(noob-help) Supervision strategies to automatically restart dynamically added children

Wed Mar 2 19:02:06 CET 2011

While supervisors are meant to automatically restart failed processes,
there is one scenario I am as yet unable figure out which is the
idiomatic approach to implement crash recovery under the default OTP
scenarios. I have considered a solution, but being a relative newbie,
I am not sure if it is idiomatic erlang and if there are better
solutions.

Question in short : If I have a supervisor which has a number of
dynamic children, how do I set up a mechanism where in case of a
complete system crash, all the dynamic children restart at the point
they were when the system (including the supervisor) crashed.

Question in long :
=============

Sample Context : A bowling game
-------------------------------------------------

Lets say I am writing the software to implement the software necessary
to track various games at a bowling alley.
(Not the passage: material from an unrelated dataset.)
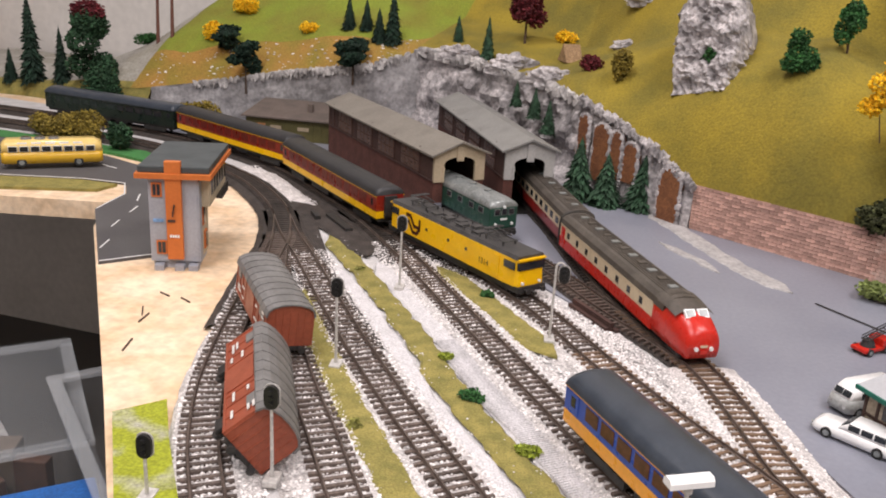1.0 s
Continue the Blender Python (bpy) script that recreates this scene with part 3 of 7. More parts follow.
def green_locomotive(m):
    t = thing("diesel_locomotive", m, "dark green centre-cab style locomotive with a silver rounded roof", "locomotive")
    L, w, z0, zw, zr = 0.150, 0.0166, 0.0165, 0.0400, 0.0490
    part("body", prism([(-w, z0), (-w, zw), (w, zw), (w, z0)], -L / 2, L / 2, 0.002), GREENLOCO, t)
    part("roof", roof_mesh(L - 0.001, w - 0.0004, zw, zr, end=0.012), SILVER, t, smooth=True)
    bm = bmesh.new()
    for x in (-0.05, -0.02, 0.01, 0.04):
        add_tube(bm, (x, 0, zr - 0.0005), (x, 0, zr + 0.0018), 0.004, n=14)
    part("roof_vent", bm, SILVER, t)
    for side in (-1, 1):
        for x in (-0.056, -0.036, -0.012, 0.012, 0.036, 0.056):
            bm = bmesh.new()
            panel(bm, x - 0.005, x + 0.005, side, w, 0.0305, 0.0372)
            win = part("side_window", bm, SILVER, t)
            bm = bmesh.new()
            panel(bm, x - 0.0042, x + 0.0042, side, w + 0.0002, 0.0313, 0.0364)
            part("pane", bm, WINDOW, win)
        bm = bmesh.new()
        for k in range(9):
            panel(bm, -0.045 + k * 0.0112 - 0.0035, -0.045 + k * 0.0112 + 0.0035, side, w, 0.0185, 0.0255, 0.0003)
        part("grille", bm, GREENLOCO, t)
    for sx in (-1, 1):
        bm = bmesh.new()
        xf = sx * L / 2
        for y in (-0.0085, 0.0, 0.0085):
            add_box(bm, min(xf - sx * 0.0004, xf + sx * 0.0004), max(xf - sx * 0.0004, xf + sx * 0.0004), y - 0.0034, y + 0.0034, 0.0315, 0.0385)
        part("cab_window", bm, SILVER, t, "silver-framed cab window")
        for y in (-0.0085, 0.0, 0.0085):
            bm = bmesh.new()
            add_box(bm, min(xf, xf + sx * 0.0007), max(xf, xf + sx * 0.0007), y - 0.0028, y + 0.0028, 0.0322, 0.0378)
            part("pane", bm, WINDOW, t)
        bm = bmesh.new()
        for y, z in ((-0.010, 0.0220), (0.010, 0.0220), (0, 0.0402)):
            add_tube(bm, (xf - sx * 0.001, y, z), (xf + sx * 0.0012, y, z), 0.0015, n=12)
        part("headlight", bm, WHITE, t)
        bm = bmesh.new()
        add_box(bm, min(xf, xf + sx * 0.0004), max(xf, xf + sx * 0.0004), -0.004, 0.004, 0.0262, 0.0282)
        part("number_bar", bm, WHITE, t)
        bm = bmesh.new()
        add_box(bm, min(xf - sx * 0.01, xf + sx * 0.003), max(xf - sx * 0.01, xf + sx * 0.003), -0.014, 0.014, 0.0115, 0.0168)
        part("buffer_beam", bm, BLACK, t)
        buffers(t, xf + sx * 0.003, sx)
    part("underframe", box(-L / 2, L / 2, -0.013, 0.013, 0.0115, 0.0166), BLACK, t)
    bogie(t, -0.045, 0.03)
    bogie(t, 0.045, 0.03)
    return t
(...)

I've set up the following
processes :

a. Lanes : If there are 10 lanes, there are 10 processes, one for each
lane. These stay fixed for the entire duration of the program
b. Games : A group of players might get together to start a game on a
free lane. A new game will get created to track the game through its
completion. When the game is over, this process shall terminate
c. Players : Each game has a number of players. One process
"player_game" is started per player. Sample state of a player game
would include current score for the player and if the last two rolls
were strike or a spare. For the purpose of brevity, the remainder of
this mail only refers to this process and ignores the others

Objective :
---------------

Assuming this is a single node implementation, if the machine were to
crash, upon machine / node restart, all the player_games should be
restarted and should be at the point where the player_games were when
the machine crashed.

Possible supervision strategy :
--------------------------------------

1. Create a simple_one_for_one supervisor player_game_sup which upon
starting up for the first time would have no children associated with
them. Use supervisor:start_child to start each process
2. The supervisor creates an entry in a database (say mnesia) every
time it launches a new process
3. Each player_game updates the entry every time the score gets
modified. Upon termination that entry gets deleted
4. Post crash, the supervisor is started again (say after an
application restart or via another supervisor)
5. (Here's the difference). By default the supervisor will not restart
the dynamically added children (all the player_games). However we
modify the init code to inspect the database and launch a player_game
for each record it finds. The player_game initialises itself to the
current state as in the database and the game(s) can continue where
it/they left off.

My questions :
--------------------
a. Does it make sense to move the responsibility to the supervisor to
update the database each time a new player game is started or
completed ?
b. Is it an idiomatic way to implement crash recovery
c. Are there any other perhaps superior ways of implementing this?

FWIW : the code I am using to learn erlang is at
https://github.com/dnene/bowling . Its not particularly interesting at
this stage since it is still under development.

Thanks
Dhananjay

PS: Apologies for posting it to erlang-questions after earlier posting
it to erlang programming google group. Those monitoring the latter
will receive this question twice.